Akan tetapi, saudara-saudara kaum muslimin yang kami muliakan, kemenangan agama Islam dengan jalan mengutamakan agama daripada dunia tentu hanyalah akan dapat dicapai apabila kaum muslimin senantiasa berusaha mengadakan:

 1. perbaikan batin, dengan jalan di antaranya, banyak membaca istigfar, bertahmid, bertasbih, bertakbir, mengucapkan kalimat tauhid, membaca Al quran memahami, berusaha mengamalkannya tanpa memilah-milah apakah itu amal kecil atau amal besar atau dosa kecil atau dosa besar dia akan menjauhinya, dan senantiasa bershalawat dan  berdo’a.

2. propaganda (tabligh) antara lain: dengan tidak mudah terpengaruh oleh pergaulan dan mode, teguh pada ketentuan Allah swt, berusaha meninggalkan adat adat kebiasaan buruk yang telah diketahuinya, tidak mudah dipengauhi baik dari keluarga, apalagi pengaruh kelompok atau golongan untuk melakukan pelanggaran.

3. pengorbanan , di antaranya: – melakukan, berbuat, memberikan sebagian atau sesuatu untuk Agama Islam – dan selalu bertanya pada dirinya, pada hari ini apa yang telah kulakukan  untuk Agama Islam?

Insya Allah jika setiap muslim berusaha selalu memiliki kemauan yang kuat dan konsekuen dan keberanian, dan menuntut ilmu yang benar maka ketiga jalan diatas akan dengan mudah diamalkan.

Oleh sebab itu, mari kita bersama-sama dan bergotong royong pikul beban  berat ini dalam wadah Jemaah Muslim Ahmadiyah ini. Ketiga jalan ini  adalah jalan  yang harus kita pikul untuk kemajuan Islam. Sebab, membuat janji akan mendahulukan agama dari dunia adalah mudah lidah mengucapkannya, tetapi menepatinya adalah suatu hal yang sulit.

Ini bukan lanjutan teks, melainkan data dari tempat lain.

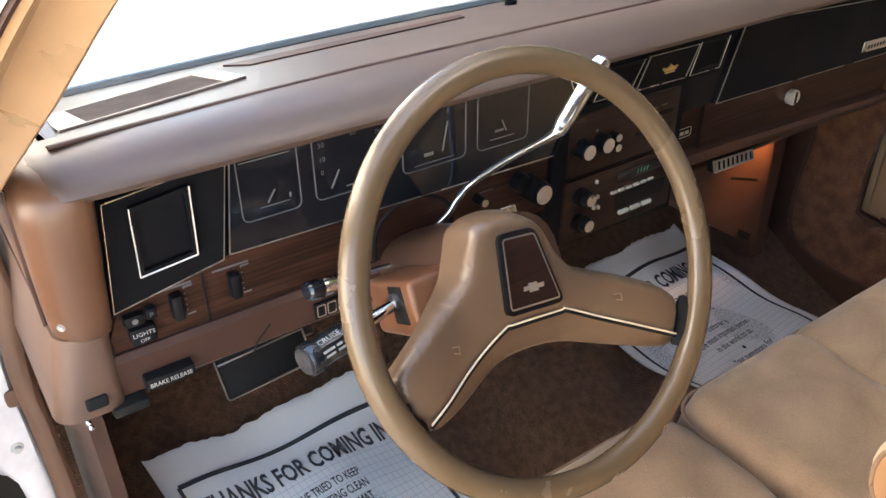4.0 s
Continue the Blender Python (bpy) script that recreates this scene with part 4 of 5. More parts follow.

Dalam semboyan Tuhan kita adalah  Allah yang Maha Esa, Satu Nabi kita Nabi  Muhammad SAW dan satu jemaah kita, Jemaah Masih Mau’ud Imam Mahdi dan dibawa satu Khalifah tul Masih Amirul Mu’mini Khalifatul Masih Al Khamis aba.  Kita tegakkan dan wujudkan janji ini.

Di jalan Allah, kehidupan yang hakiki itu terletak di dalam penderitaan dalam berkorban untuk tegaknya  agama, dan tanpa penderitaan seperti itu manusia tidak akan dapat sampai ke Hadhirat Allah swt, dan tanpa adanya keberanian menanggung penderitaan dalam jalan menegakkan syariat ini tak mungkin Islam akan mendapat kemenangan.